## BEGIN

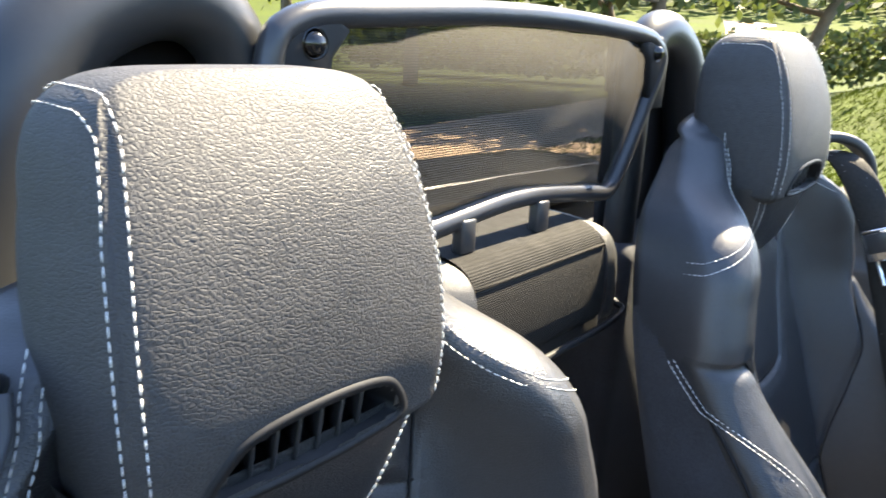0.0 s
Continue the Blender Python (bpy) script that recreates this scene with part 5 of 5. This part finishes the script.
part("buckle_stalk", tube([tuple(along(O, f)) for f in np.linspace(-0.10, 0.0, 8)], 0.010, 10), RUBBER, buck, "ribbed black sleeve")
for f in np.linspace(-0.06, -0.005, 7):
    part("sleeve_rib", ring(tuple(along(O, f)), tuple(ax), [(0.010, -0.002), (0.0125, 0), (0.010, 0.002)], 16), RUBBER, buck)
# front edge of the door opening
FP = smooth_line([(0.925, 0.945), (0.905, 0.90), (0.898, 0.83), (0.912, 0.765), (0.965, 0.675), (1.04, 0.60), (1.07, 0.50), (1.06, 0.40)], 40)
part("front_post", grid(np.array([[(x + 0.012 + 0.07 * f, -0.672 - 0.12 * f, z) for f in np.linspace(0, 1, 10)] for x, z in FP])), PANEL, car, "dark trimmed front door post")
part("door_seal", tube([(x + 0.006, -0.675, z) for x, z in FP], 0.013, 12, flat=1.2), RUBBER, car, "black rubber door seal")

# ---- outside ----
def ground_z(x, y):
    b = min(1, max(0, (y - 6.6) / 5.0))
    w = 1 / (1 + math.exp(-max(-40, min(40, (x + 1.0 + 0.10 * y) / 0.8))))
    far = math.hypot(x, y)
    w = w / (1 + math.exp(max(-40, min(40, (x - 2.6) / 0.7))))
    return 1.25 * b * b * (3 - 2 * b) * w + 0.05 * noise.noise((x * 0.25, y * 0.25, 0)) * min(1, max(0, (far - 3) / 4)) + 5.5 * max(0, min(1, (far - 22) / 45)) ** 1.3
gx = np.concatenate([-np.geomspace(900, 6, 24), np.linspace(-5.8, 10, 60), np.geomspace(10.3, 900, 24)])
gy = np.concatenate([-np.geomspace(900, 6, 22), np.linspace(-5.8, 12, 70), np.geomspace(12.3, 900, 24)])
GRASS = material("sunlit_grass", (0.036, 0.050, 0.006), 0.95, spec=0.1, vary=0.4, scale=3.0, bump=1.0, bump_scale=60, tint=(0.048, 0.066, 0.009))
ROAD = material("pale_gravel_road", (0.34, 0.24, 0.15), 0.95, vary=0.12, scale=12, bump=1.0, bump_scale=90)
solid("ground", grid(np.array([[(x, y, ground_z(x, y)) for y in gy] for x in gx])), GRASS, "bright sunlit grass", "grass", kind="structure")
rd = []
for s in np.linspace(-2.0, 40, 90):
    c = np.array([-3.4 - 0.13 * s - 0.004 * s * s * (s > 0), 5.0 + s])
    rd.append([(c[0] + w, c[1], ground_z(c[0] + w, c[1]) + 0.03 - 0.012 * abs(w) / 2) for w in np.linspace(-2.4, 0.7, 12)])
solid("road", grid(np.array(rd)), ROAD, "pale tan gravel drive in the sun", "road", kind="structure")
DRIVE = material("grey_drive", (0.20, 0.185, 0.165), 0.9, vary=0.2, scale=14, bump=1.0, bump_scale=120)
solid("pavement", grid(np.array([[(x, y, 0.012 + ground_z(x, y)) for y in np.linspace(-4, 1.5, 12)] for x in np.linspace(-1.1, 5, 14)])), DRIVE, "grey gravel standing under the car", "pavement", kind="structure")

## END

■ **What is being asked**: Make an exact copy of the lines from the top of the material through the line with "0.006, -0.675, z)", pictures excluded.

■ **Written reply**:
0.0 s
Continue the Blender Python (bpy) script that recreates this scene with part 5 of 5. This part finishes the script.
part("buckle_stalk", tube([tuple(along(O, f)) for f in np.linspace(-0.10, 0.0, 8)], 0.010, 10), RUBBER, buck, "ribbed black sleeve")
for f in np.linspace(-0.06, -0.005, 7):
    part("sleeve_rib", ring(tuple(along(O, f)), tuple(ax), [(0.010, -0.002), (0.0125, 0), (0.010, 0.002)], 16), RUBBER, buck)
# front edge of the door opening
FP = smooth_line([(0.925, 0.945), (0.905, 0.90), (0.898, 0.83), (0.912, 0.765), (0.965, 0.675), (1.04, 0.60), (1.07, 0.50), (1.06, 0.40)], 40)
part("front_post", grid(np.array([[(x + 0.012 + 0.07 * f, -0.672 - 0.12 * f, z) for f in np.linspace(0, 1, 10)] for x, z in FP])), PANEL, car, "dark trimmed front door post")
part("door_seal", tube([(x + 0.006, -0.675, z) for x, z in FP], 0.013, 12, flat=1.2), RUBBER, car, "black rubber door seal")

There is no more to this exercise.